DIRECTIONS: Extract the text of each entry below exactly, leaving every image behind.

DATA:

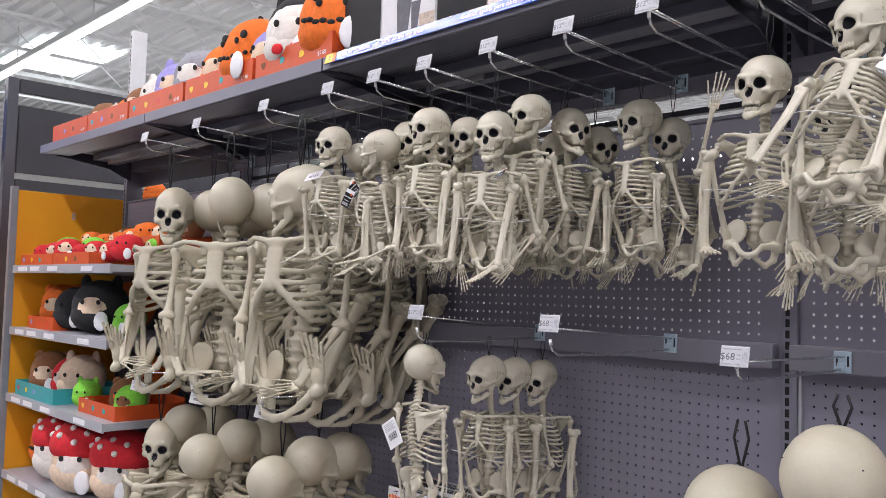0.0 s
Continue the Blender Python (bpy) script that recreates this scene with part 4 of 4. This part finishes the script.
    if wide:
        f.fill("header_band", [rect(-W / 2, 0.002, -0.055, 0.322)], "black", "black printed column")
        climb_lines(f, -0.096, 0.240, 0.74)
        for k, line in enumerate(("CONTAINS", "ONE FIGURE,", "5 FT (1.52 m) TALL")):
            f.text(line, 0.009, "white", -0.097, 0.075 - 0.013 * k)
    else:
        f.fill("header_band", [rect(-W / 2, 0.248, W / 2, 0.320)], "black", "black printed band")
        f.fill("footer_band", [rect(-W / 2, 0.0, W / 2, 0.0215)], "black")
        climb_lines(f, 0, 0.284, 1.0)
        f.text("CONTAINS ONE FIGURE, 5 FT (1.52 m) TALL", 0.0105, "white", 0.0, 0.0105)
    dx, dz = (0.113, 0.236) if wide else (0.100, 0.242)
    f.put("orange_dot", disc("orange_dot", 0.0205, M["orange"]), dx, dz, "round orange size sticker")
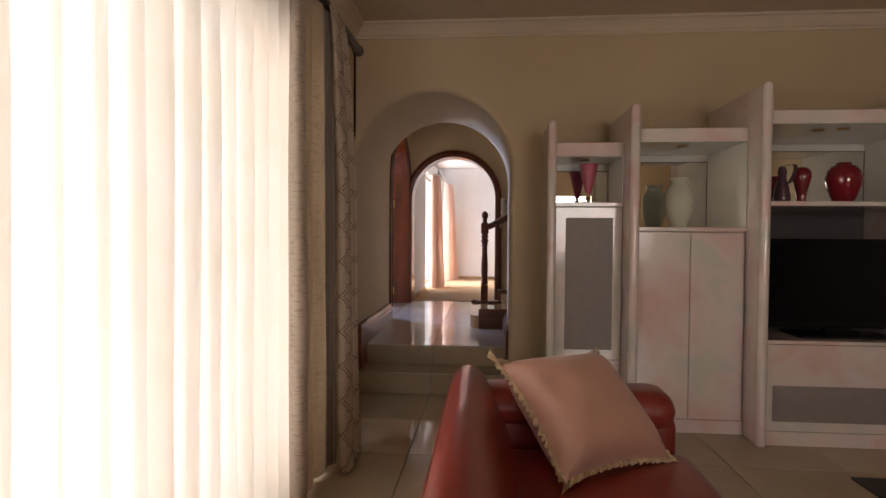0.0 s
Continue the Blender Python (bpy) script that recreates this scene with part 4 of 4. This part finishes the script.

TASK RESPONSE:
0.0 s
Continue the Blender Python (bpy) script that recreates this scene with part 4 of 4. This part finishes the script.
    if wide:
        f.fill("header_band", [rect(-W / 2, 0.002, -0.055, 0.322)], "black", "black printed column")
        climb_lines(f, -0.096, 0.240, 0.74)
        for k, line in enumerate(("CONTAINS", "ONE FIGURE,", "5 FT (1.52 m) TALL")):
            f.text(line, 0.009, "white", -0.097, 0.075 - 0.013 * k)
    else:
        f.fill("header_band", [rect(-W / 2, 0.248, W / 2, 0.320)], "black", "black printed band")
        f.fill("footer_band", [rect(-W / 2, 0.0, W / 2, 0.0215)], "black")
        climb_lines(f, 0, 0.284, 1.0)
        f.text("CONTAINS ONE FIGURE, 5 FT (1.52 m) TALL", 0.0105, "white", 0.0, 0.0105)
    dx, dz = (0.113, 0.236) if wide else (0.100, 0.242)
    f.put("orange_dot", disc("orange_dot", 0.0205, M["orange"]), dx, dz, "round orange size sticker")
0.0 s
Continue the Blender Python (bpy) script that recreates this scene with part 4 of 4. This part finishes the script.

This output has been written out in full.